Tomlinson's Brown is a perfect foil, worldly and smart and about as nonthreatening as any cad in movie history, and as much as it's Lansbury's movie, it needs a confident rake in Brown's role to keep it from tipping into stickiness. Together, they form two of the three legs upon which the film's resolutely anti-dark tone rests: the third being of course the songtrack by the Sherman Brothers, which suffers only in comparison to Mary Poppins. On its own, it's almost certainly the finest original film musical of the 1970s, a category in which it has, admittedly, not much competition. No, there is no "Feed the Birds", nor a "Spoonful of Sugar". Still, the numbers are as catchy as the notorious Shermans could manage: beyond "Portobello Road", with its uncharacteristically slithery lyrics, the stand-outs to my mind are "Eglantine/Don't Let Me Down", a heavily Americanised attempt at a music hall ditty, "The Beautiful Briny", a leftover from an abandoned concept for Mary Poppins, and best of all, "Substitutiary Locomotion", this film's game attempt at a "Supercalifragilisticexpialidocious", with a load of nonsense words married to a march-like tune that reminds me of the "One Little Spark" theme composed by the brothers for the Imagination pavilion at the EPCOT theme park.

The film's big animated setpiece was plagued by conceptual problems in development, and despite being the great Ward Kimball's first major projects in years - he directed the sequence, after spending most of his career since the '50s making strange, highly personal little shorts with Walt's blessing, the freest hand any animator was ever given at the studio - it's handily the weakest part of the film. Depicting an island of magic animals playing soccer, it is an awkward precursor of the similarly zany animal comedy of Robin Hood, released two years later, much too long and not terribly funny except in fits and starts; worst of all, the human actors are all visibly uncertain what they're supposed to be doing.
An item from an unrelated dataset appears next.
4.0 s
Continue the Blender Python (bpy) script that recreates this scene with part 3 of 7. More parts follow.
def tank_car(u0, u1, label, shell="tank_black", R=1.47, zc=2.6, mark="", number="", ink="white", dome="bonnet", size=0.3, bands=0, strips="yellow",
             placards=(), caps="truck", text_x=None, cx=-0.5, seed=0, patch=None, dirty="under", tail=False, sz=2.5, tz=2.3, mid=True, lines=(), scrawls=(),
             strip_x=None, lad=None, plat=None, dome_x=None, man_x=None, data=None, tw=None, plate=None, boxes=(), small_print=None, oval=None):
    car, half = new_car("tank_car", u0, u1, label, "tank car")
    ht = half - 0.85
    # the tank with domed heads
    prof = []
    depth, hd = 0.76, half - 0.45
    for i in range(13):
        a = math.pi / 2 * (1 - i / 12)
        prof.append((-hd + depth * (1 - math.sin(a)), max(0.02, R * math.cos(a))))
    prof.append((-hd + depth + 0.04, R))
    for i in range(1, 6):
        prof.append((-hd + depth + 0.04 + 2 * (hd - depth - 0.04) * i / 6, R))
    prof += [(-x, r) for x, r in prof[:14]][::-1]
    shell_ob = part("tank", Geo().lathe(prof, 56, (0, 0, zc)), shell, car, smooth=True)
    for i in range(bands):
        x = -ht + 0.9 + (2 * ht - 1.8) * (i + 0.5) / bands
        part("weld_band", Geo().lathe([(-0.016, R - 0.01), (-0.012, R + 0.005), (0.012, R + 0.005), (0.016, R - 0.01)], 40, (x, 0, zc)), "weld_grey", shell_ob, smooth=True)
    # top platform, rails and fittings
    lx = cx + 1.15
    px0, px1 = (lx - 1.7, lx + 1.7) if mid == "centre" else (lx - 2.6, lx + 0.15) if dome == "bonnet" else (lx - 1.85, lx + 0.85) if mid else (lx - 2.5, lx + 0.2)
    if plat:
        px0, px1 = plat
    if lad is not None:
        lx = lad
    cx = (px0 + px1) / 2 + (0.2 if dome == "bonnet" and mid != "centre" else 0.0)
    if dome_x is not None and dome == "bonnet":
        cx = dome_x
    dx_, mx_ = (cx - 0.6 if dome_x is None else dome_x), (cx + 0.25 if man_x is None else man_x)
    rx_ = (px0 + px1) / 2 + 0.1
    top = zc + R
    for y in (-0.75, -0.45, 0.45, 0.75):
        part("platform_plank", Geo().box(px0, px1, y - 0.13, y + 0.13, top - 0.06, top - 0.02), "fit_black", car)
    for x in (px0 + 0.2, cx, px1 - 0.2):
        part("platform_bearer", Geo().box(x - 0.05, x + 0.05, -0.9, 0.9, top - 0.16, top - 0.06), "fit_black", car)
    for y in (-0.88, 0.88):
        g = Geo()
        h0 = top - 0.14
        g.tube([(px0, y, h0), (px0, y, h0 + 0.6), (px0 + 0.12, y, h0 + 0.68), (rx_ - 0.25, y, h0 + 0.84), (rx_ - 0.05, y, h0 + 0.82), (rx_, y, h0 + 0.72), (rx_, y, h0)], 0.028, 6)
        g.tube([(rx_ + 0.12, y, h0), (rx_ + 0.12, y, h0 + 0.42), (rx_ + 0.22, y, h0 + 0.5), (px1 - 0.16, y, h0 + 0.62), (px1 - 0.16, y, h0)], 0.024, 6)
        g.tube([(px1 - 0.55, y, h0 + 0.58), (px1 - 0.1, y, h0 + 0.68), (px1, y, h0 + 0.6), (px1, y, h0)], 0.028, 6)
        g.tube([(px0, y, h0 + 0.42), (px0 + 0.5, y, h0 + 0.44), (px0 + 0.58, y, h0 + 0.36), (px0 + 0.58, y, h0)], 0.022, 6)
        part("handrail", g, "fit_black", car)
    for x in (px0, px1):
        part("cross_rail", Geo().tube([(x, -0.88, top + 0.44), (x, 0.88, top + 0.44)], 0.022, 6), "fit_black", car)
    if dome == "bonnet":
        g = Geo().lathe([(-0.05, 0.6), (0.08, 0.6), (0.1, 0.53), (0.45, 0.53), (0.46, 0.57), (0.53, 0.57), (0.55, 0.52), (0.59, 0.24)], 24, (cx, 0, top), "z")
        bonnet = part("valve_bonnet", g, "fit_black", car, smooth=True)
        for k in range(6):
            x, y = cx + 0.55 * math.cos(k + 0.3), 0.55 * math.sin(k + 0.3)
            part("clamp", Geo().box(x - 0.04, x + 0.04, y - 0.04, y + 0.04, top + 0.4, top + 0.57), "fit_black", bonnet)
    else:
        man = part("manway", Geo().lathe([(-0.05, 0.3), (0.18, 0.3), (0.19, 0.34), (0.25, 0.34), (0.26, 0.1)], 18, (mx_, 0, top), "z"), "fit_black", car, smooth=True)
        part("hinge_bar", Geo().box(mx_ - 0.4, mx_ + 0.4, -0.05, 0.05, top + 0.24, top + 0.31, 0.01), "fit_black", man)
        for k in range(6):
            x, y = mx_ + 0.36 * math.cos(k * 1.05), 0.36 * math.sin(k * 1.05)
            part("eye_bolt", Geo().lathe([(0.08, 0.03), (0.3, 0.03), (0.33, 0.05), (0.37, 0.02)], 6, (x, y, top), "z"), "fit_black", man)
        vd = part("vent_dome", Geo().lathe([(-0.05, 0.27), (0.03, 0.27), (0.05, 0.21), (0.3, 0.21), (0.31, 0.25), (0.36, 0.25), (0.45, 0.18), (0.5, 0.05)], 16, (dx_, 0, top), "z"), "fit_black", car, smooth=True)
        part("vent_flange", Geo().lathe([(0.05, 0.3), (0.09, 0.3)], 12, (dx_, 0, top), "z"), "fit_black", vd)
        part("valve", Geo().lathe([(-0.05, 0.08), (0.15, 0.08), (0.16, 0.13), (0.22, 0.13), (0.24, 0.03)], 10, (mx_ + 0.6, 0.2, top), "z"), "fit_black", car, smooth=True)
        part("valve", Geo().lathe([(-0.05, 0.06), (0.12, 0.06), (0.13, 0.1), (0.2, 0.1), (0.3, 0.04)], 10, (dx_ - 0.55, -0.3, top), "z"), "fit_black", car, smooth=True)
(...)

And coming as it does in the early-'70s, it's an example of Disney animation at its very ugliest: sketchy graphic art that has little personality (beyond a certain Kimball-esque dryness to the design and comic timing) and no grace.

Outside of the cartoon sequence which ought to be its most enchanting touch, Bedknobs and Broomsticks is actually quite good fun: a rarity for Disney in the years 1967-1989, though better films than this can be found from that period (and a great many more worse can be found if you're willing to look: the company does a good job of hiding its skeletons). It's not the most robust Disney entertainment for a grown-up, perhaps, and its frothy use of a magical realist WWII is kind of staggering; but charming, as well. And it's that charm, a Yankee idea of what rural British life is like, all well-meaning clichés and chipper attitude, that elevates Bedknobs and Broomsticks to the level of a minor classic; no more, but definitely no less.